JOLTS Data: Growing Weakness for the Job Market

May data from the Job Openings and Labor Turnover Survey (JOLTS) confirm an ongoing slowdown in the labor market, with net hiring for the construction sector (residential and nonresidential) turning negative year-to-date for 2012.

For the economy as a whole, the May JOLTS data reveal that hiring rates increased to 3.3%, one of the few pieces of good news in the report. The job openings rate (the red line below) also increased back to 2.7% after declining in April. More concerning, the separations rate was the highest in two years, driven in part by the highest layoff rate in a year. The number of quits has also been rising, which on the other hand might be a good sign in that workers feel confident in changing jobs. However, it could also be a sign of a declining labor participation rate, which is a negative for GDP growth.

Despite these changes, the overall trends remain the same. Namely, the openings rate appears to be moving along a sluggishly increasing trend, while the hiring rate remains flat. This suggests the economy is having problem creating jobs by filling open positions. We believe these facts are related to the housing market’s ongoing challenges and the ability of workers to move to locations where employers are hiring. Another explanation is that employers are unable to find workers with the needed skills necessary to fill open positions.

For the construction sector, the May JOLTS data indicate relatively unchanged levels of hiring, totaling 284,000 positions for May. The number of open positions in the construction sector remained steady in May at 77,000 positions, after a decline to 69,000 openings in April.

Overall, there is no doubt that hiring has slowed for the construction sector, with the hiring rate now at 5.2% compared to 6.7% from a year ago.

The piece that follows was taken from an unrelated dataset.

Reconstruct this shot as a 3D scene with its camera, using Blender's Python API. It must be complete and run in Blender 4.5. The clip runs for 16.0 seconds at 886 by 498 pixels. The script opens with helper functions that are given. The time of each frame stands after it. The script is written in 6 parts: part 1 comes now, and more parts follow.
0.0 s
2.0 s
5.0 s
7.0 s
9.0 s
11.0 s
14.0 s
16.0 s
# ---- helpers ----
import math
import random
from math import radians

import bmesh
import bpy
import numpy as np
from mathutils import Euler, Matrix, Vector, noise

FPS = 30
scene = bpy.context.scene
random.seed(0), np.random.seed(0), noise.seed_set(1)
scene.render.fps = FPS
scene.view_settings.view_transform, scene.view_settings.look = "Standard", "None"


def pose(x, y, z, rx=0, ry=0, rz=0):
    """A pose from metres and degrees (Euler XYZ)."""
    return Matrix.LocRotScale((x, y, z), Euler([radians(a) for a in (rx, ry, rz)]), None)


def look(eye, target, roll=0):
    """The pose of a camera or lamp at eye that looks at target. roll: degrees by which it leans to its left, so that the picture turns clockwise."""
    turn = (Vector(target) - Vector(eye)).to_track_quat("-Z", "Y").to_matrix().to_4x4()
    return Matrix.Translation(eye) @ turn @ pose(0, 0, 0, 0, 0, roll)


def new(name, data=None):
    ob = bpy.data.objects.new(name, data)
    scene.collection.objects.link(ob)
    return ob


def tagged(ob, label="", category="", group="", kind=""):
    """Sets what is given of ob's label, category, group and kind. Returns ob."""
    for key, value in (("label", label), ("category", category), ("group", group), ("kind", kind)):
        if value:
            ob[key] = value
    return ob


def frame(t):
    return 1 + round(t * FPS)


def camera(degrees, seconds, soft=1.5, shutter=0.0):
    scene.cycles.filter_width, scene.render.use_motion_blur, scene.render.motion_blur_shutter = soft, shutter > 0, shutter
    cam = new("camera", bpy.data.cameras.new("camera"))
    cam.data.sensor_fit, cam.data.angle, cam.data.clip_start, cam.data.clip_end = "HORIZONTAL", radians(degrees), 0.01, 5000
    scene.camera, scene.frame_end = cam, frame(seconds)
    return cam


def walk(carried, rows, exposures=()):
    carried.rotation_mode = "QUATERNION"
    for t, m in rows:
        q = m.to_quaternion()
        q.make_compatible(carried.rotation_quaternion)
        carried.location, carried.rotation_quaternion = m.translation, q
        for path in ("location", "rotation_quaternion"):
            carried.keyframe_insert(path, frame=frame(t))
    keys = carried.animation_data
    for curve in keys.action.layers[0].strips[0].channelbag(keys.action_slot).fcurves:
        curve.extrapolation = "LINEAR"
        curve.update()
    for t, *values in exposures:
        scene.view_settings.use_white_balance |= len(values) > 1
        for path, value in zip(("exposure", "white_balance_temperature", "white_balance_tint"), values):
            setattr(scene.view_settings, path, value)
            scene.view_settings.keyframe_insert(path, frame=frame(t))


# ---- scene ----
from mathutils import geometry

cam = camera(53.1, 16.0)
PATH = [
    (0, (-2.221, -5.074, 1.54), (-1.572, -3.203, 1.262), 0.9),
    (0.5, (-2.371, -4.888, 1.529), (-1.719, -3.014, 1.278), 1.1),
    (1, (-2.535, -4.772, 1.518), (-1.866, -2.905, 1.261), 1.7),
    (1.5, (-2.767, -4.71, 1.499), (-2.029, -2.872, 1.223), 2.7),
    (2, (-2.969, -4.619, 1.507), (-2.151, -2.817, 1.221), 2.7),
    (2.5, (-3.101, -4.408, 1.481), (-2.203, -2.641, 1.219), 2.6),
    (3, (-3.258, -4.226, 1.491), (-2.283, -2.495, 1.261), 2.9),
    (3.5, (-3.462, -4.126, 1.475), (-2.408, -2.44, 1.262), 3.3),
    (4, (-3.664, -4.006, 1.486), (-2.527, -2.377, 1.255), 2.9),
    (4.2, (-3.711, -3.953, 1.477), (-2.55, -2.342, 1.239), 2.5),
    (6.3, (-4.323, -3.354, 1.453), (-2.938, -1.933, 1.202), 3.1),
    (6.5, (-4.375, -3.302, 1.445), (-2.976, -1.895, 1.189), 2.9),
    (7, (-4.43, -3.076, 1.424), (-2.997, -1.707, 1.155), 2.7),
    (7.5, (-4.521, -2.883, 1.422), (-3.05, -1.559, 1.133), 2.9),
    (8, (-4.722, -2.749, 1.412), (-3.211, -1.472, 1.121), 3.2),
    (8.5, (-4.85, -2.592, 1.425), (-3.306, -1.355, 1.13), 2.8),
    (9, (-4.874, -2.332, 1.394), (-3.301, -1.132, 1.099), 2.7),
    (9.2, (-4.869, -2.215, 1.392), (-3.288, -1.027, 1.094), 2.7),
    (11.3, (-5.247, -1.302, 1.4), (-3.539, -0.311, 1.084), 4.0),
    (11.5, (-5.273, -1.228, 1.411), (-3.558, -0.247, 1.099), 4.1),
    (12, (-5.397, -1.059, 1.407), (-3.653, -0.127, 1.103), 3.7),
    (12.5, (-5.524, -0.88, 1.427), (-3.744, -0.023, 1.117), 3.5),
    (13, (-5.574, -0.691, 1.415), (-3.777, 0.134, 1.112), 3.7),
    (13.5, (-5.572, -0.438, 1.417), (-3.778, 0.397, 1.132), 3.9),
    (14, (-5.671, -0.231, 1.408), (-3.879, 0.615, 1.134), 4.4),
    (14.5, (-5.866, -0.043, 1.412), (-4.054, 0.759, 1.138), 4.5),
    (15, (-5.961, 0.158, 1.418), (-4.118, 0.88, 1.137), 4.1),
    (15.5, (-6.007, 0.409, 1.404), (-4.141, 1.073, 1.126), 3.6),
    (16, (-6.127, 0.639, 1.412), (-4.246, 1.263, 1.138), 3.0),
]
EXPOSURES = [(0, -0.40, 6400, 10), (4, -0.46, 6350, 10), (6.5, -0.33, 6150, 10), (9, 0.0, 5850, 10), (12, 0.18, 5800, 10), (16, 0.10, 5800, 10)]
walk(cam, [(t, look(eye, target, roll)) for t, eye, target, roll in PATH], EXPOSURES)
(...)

Per the JOLTS data, net hiring for the construction sector has turned negative, with 28,000 net positions lost for the sector for 2012 year-to-date.

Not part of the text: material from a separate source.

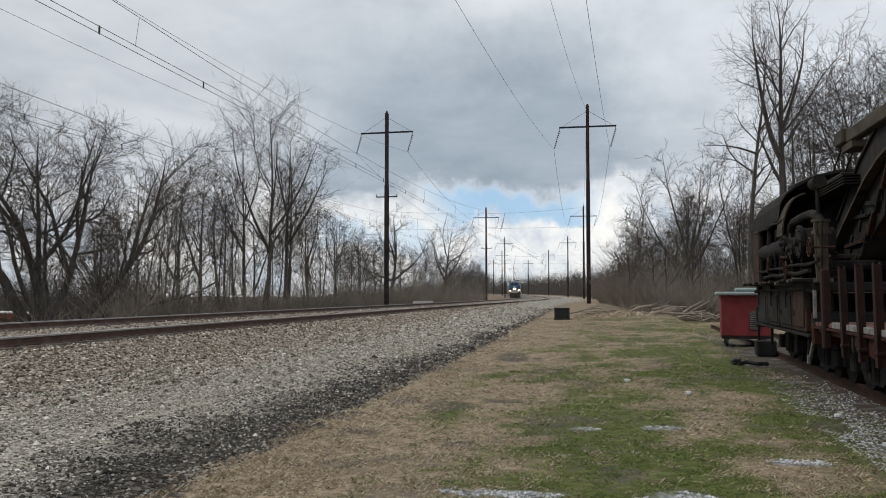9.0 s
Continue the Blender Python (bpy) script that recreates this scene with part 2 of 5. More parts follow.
def box(bm, c, s, rot=None, bevel=0.0, mat=0):
    m = Matrix.Translation(c) @ (rot or Matrix()) @ Matrix.Diagonal((*s, 1))
    r = bmesh.ops.create_cube(bm, size=1, matrix=m)
    if bevel:
        es = list({e for v in r["verts"] for e in v.link_edges})
        fs = bmesh.ops.bevel(bm, geom=es, offset=bevel, segments=1, affect="EDGES")["faces"]
    if mat:
        for v in r["verts"]:
            if v.is_valid:
                for f in v.link_faces:
                    f.material_index = mat
    return bm


def cone(bm, p0, p1, r0, r1, n=8, caps=True, mat=0):
    p0, p1 = Vector(p0), Vector(p1)
    q = (p1 - p0).to_track_quat("Z", "Y").to_matrix()
    rings = []
    for p, r in ((p0, r0), (p1, r1)):
        rings.append([bm.verts.new(p + q @ Vector((r * math.cos(2 * math.pi * k / n), r * math.sin(2 * math.pi * k / n), 0))) for k in range(n)])
    fs = [bm.faces.new((rings[0][k], rings[0][(k + 1) % n], rings[1][(k + 1) % n], rings[1][k])) for k in range(n)]
    if caps:
        fs += [bm.faces.new(rings[0][::-1]), bm.faces.new(rings[1])]
    for f in fs:
        f.material_index = mat
    return bm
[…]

This result is hard to reconcile with increases for 2012 in construction spending and other measures of activity. It is tempting to conclude the weakness in construction employment is due to nonresidential construction, but other Bureau of Labor Statistics data indicate that home builders have not added many jobs in 2012. As with other data series, it is also possible that the seasonal adjustment factors are causing some problems in interpreting data.